LONDON, July 16 (Reuters) - British explorer Tullow Oil PLC said it stopped drilling a well off the coast of Guyana due to safety concerns, adding that it had already discovered some oil in the shallower parts of the well.
Tullow and its partners on the well, Canada-based CGX Energy , a division of Argentina’s YPF, and Spain’s Repsol , were hoping the Jaguar well would strike oil and help open up a new oil province in South America.
“The decision to stop drilling at this point was unanimously agreed by all partners based on safety criteria,” said Tullow in a statement on Monday.
Tullow said the well, which it had been drilling for five months and which is on an exploration licence where it has a 30 percent stake, was stopped from going deeper due to the high levels of pressure encountered which the well could not handle.
The Jaguar well was a “high pressure, high temperature” well, the same sort of well as BP’s well which caused an explosion in the Gulf of Mexico in 2010 and led to the worst offshore oil spill in U.S. history.
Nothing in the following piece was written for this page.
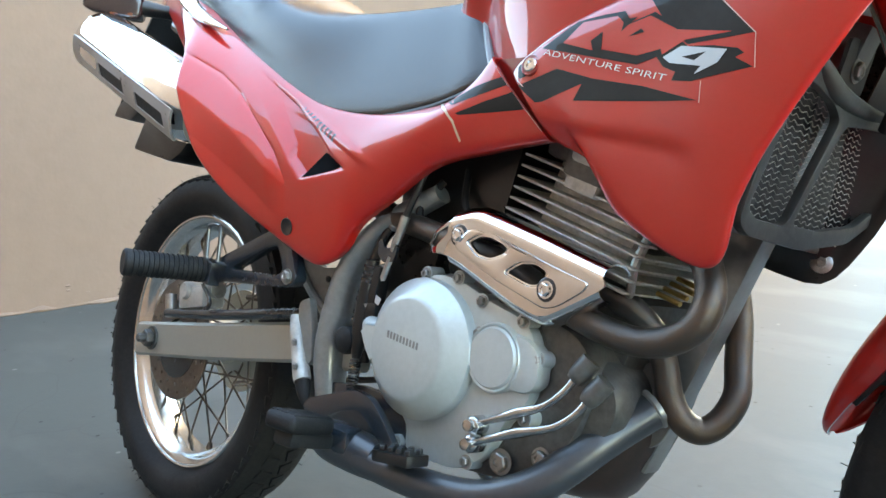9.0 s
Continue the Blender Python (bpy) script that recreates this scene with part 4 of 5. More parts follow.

Samples of light oil were recovered from the well even though it did not reach its deeper main target, Tullow said.
Last year, Tullow made a big oil discovery to the east of Guyana, off the coast of French Guiana, and it hopes to prove its geological theory that the oil-rich west African rocks of Ghana will be replicated across the Atlantic in South America.
Shares in Tullow were down 1.3 percent to 1,414 pence at 1227 GMT, underperforming the European Oil & Gas index which was 0.2 percent lower.